NEW YORK (PRWEB) September 29, 2022
This past weekend a saver at Yotta, a fast-growing fintech, won $500,000 simply for putting her money into an FDIC-insured savings account. Nicolette, a residential cleaner from Atlanta, Georgia, took home the big prize. This is the largest win in Yotta's history, surpassing its previous record of $40,000, won by Crystal, an EMT from Queens, New York and four other $40,000 prize winners.
Yotta is a leader in prize-linked savings, a concept growing in popularity in the United States. To fund its prizes, Yotta passes on a portion of the spread it earns from deposits to its customers through a lottery-like system, which earns customers better interest rates than they can get from any of the national banks. Savers can win up to $10 million every week, and through smaller prizes still earn an average interest rate of around 2%.

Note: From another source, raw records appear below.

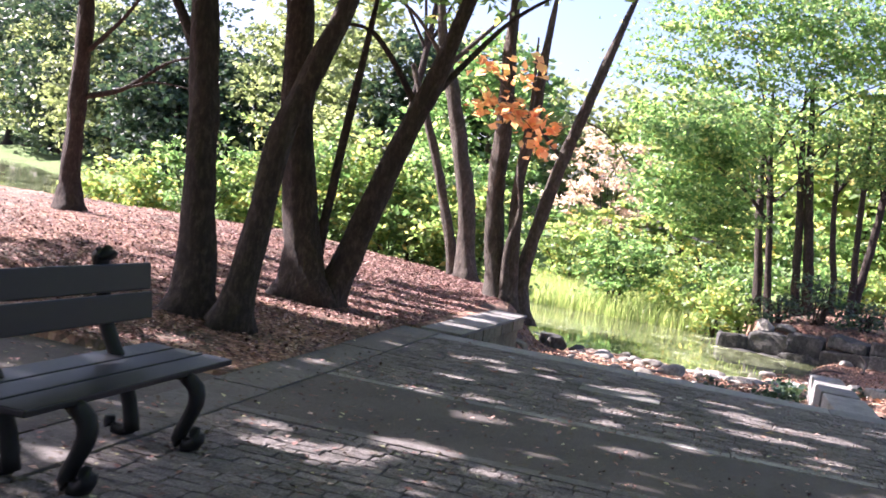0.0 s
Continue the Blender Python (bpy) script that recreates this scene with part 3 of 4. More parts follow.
# unseen trees behind the walk's start and beside the road, added to dim sky
for i, (x, y, h) in enumerate(((-3.5, -20.5, 7.0), (3.5, -22.0, 7.5), (9.5, -16.0, 7.0), (10.5, -8.0, 7.0), (11.0, -0.5, 7.0), (-9.5, -17.0, 7.0))):
    build_tree("sky_block_tree", "broad leafy tree added out of view to dim the sky light", [([(x, y, -0.3), (x + 0.1, y, h * 0.4), (x - 0.1, y, h * 1.1)], [0.34, 0.26, 0.1])],
               sky_limbs(rl, (x, y, h * 0.45), [(x + 2.4, y + 0.6, h * 0.9), (x - 2.2, y - 0.8, h * 0.95)], 0.1),
               [((x, y, h), (4.6, 4.6, h * 0.66), 190, 42, 0.6)], BARK, GREEN, 0.42, 300 + i, group="trees behind the plaza")

# orange maple sprays by the waterside
rng = np.random.default_rng(4)
spray = tagged(empty("maple_branch", -2.95, 5.6, 3.1), "thin maple branch with orange autumn leaves", "branch")
bm = tube([(-0.35, 1.0, 0.1), (-0.1, 0.4, 0.12), (0.1, 0.0, 0.05), (0.45, -0.2, -0.2)], [0.015, 0.012, 0.009, 0.004], 6)
part("twig", bm, BARK, spray)
me = leaf_mesh("leaves", np.concatenate([np.array(c) + rng.normal(size=(n, 3)) * s for c, n, s in (((-0.4, 0, 0.2), 45, 0.12), ((-0.08, 0, 0.1), 65, 0.13), ((0.28, 0, 0.0), 50, 0.12), ((0.55, 0, -0.1), 24, 0.09), ((0.4, 0, -0.5), 30, 0.1), ((-0.5, 0.2, 1.0), 30, 0.16), ((0.05, 0.2, 0.95), 30, 0.16))]) * np.array([1.25, 1.0, 0.85]), 0.17, rng, 0.35, 0.8)
link_mesh("leaves", me, ORANGE, spray)

# saplings on the far bank
for i, (x0, z0, x1, z1, yy, r) in enumerate(((2.5, -0.4, 1.82, 3.82, 20.5, 0.1), (2.13, -0.3, 1.7, 3.0, 20.9, 0.13), (3.25, -0.3, 2.68, 3.8, 20.5, 0.12), (3.54, -0.3, 2.89, 3.96, 20.5, 0.15), (4.09, -0.2, 3.69, 3.4, 20.5, 0.09), (4.6, -0.2, 4.42, 3.6, 20.5, 0.1), (4.75, -0.2, 5.0, 3.4, 20.7, 0.12), (7.69, -0.2, 7.6, 2.4, 22.8, 0.15))):
    dx, dz = x1 - x0, z1 - z0
    top = (x1 + dx * 0.5, yy, z1 + dz * 0.6)
    limbs = sky_limbs(rl, (x1, yy, z1), [(x1 + rl.uniform(-1.5, 1.5), yy + rl.uniform(-1, 1), z1 + 1.5) for _ in range(2)], 0.04)
    if i == 0:
        limbs += [([(1.95, 20.4, 2.4), (1.2, 20.2, 3.2), (0.2, 20.0, 3.8), (-0.6, 19.8, 4.2)], [0.07, 0.06, 0.04, 0.015])]
        limbs += sky_limbs(rl, (2.1, 20.4, 3.0), [(0.2, 18.8, 4.2), (-0.6, 18.2, 3.0), (3.4, 18.8, 4.8), (0.4, 17.4, 4.6)], 0.035)
        limbs += sky_limbs(rl, (1.8, 20.5, 4.4), [(-1.2, 19.8, 6.6), (0.6, 19.4, 7.6), (2.8, 19.2, 7.2), (5.2, 19.4, 7.0)], 0.04)
    over = [((0.3, 18.0, 4.1), (1.7, 1.9, 1.3), 70, 42, 0.26), ((2.6, 18.6, 4.6), (1.7, 1.5, 1.6), 36, 30, 0.28), ((0.2, 15.8, 4.7), (1.9, 1.6, 0.9), 40, 30, 0.28), ((0.6, 18.7, 2.3), (1.3, 1.2, 0.9), 40, 42, 0.24), ((-0.4, 17.2, 2.8), (1.5, 0.8, 0.7), 50, 42, 0.24), ((-0.3, 16.4, 4.1), (1.6, 0.9, 0.8), 60, 42, 0.26), ((-1.3, 19.8, 6.8), (1.7, 1.5, 1.9), 70, 40, 0.3), ((0.6, 19.4, 7.8), (2.0, 1.5, 1.6), 60, 40, 0.3), ((-0.9, 19.2, 4.6), (1.5, 1.3, 1.1), 60, 40, 0.26), ((2.6, 19.0, 7.4), (2.0, 1.5, 1.8), 60, 40, 0.3), ((-0.2, 18.6, 2.6), (1.5, 1.2, 0.9), 60, 42, 0.24), ((4.8, 19.0, 5.0), (1.6, 1.3, 1.6), 50, 40, 0.28), ((5.6, 19.4, 7.6), (2.0, 1.5, 1.8), 60, 40, 0.3)] if i == 0 else []
    crown = over + [((x1 + dx * 0.3 + rl.uniform(-1.2, 0.6), yy - 0.6 + rl.uniform(-1, 1), 6.7 + rl.uniform(-0.8, 1.2)), (2.4, 1.9, 3.1), 52, 36, 0.3)]
    build_tree("sapling", "slender dark-trunked tree with fresh green leaves on the bank", [([(x0, yy, z0 - 0.3), (x0 + dx * 0.25 + rl.uniform(-0.08, 0.08), yy, z0 + dz * 0.3), (x0 + dx * 0.65, yy, z0 + dz * 0.65), (x1, yy, z1), top], [r * 1.25, r, r * 0.9, r * 0.8, r * 0.3])], limbs, crown, BARK, LIME if i % 4 == 1 else GREEN, 0.155, 40 + i, group="trees on the far bank")
build_tree("old_tree", "thick grey tree trunk beyond the boulders", [(line(32, (9.2, -0.3), (9.05, 1.2), (8.9, 2.6), (8.7, 5.0)), [0.75, 0.55, 0.5, 0.4]), (line(31.7, (8.9, 1.0), (8.2, 2.4), (7.5, 4.0)), [0.3, 0.26, 0.2])], [], [((8.8, 31, 6.6), (4.0, 3.0, 2.4), 90, 45, 0.5)], BARK_GREY, LIME, 0.24, 60)


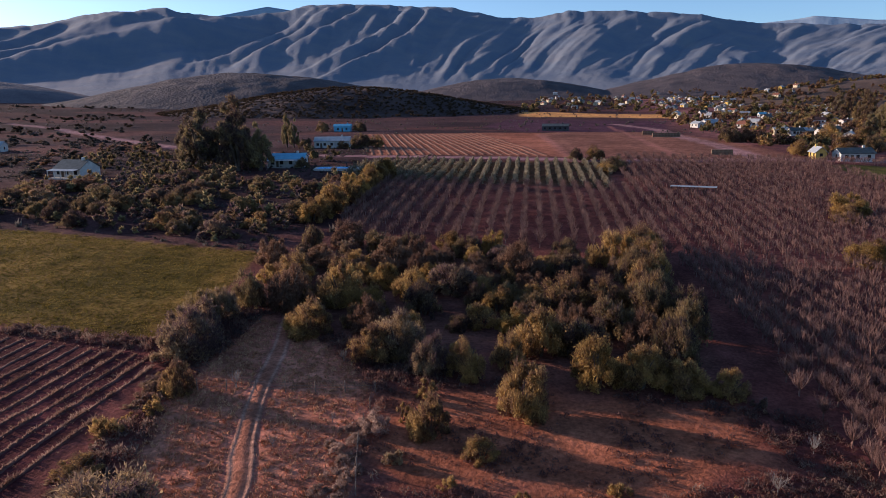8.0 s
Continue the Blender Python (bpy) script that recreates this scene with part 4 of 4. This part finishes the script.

"We could not be more excited for Nicolette and her big win," said Yotta CEO Adam Moelis. "It's our mission to engage and empower people through a suite of financial products that offer random rewards. This win highlights the life-changing sums of money you can earn from our prize-linked savings account. Yotta is about having fun with savings, or when you swipe your credit or debit card. We don't have to warn our customers to, 'Play Responsibly.'"
Nicolette, the lucky Yotta winner, said, "To be honest, the last few years have been hard for me. Yotta sounded like a cool way for me to save money and get some financial security. But I never thought it would change my life. I'm going to pay off my bills, pay off my car loan, and be able to take care of my kids in ways I never dreamed of. It will also be a huge help in getting my new cleaning business off the ground. So thank you Yotta!!!"
Moelis added, "if you want to make $500k in interest at one of the top 4 US banks, you'd have to deposit about $1.5bn."
Yotta has paid out over $9 million dollars to consumers using its online platform since 2020. It also offers consumers the chance to win a free purchase every time they use their Yotta credit or debit card.
Yotta's founders were inspired by the UK's Premium Bonds, which have encouraged consumer savings since 1956 and are now held by 1 in 3 Brits. The company exists in part because of a U.S. law passed in 2014 to promote savings and financial security, and discourage wasting money on lotteries and scratch-offs.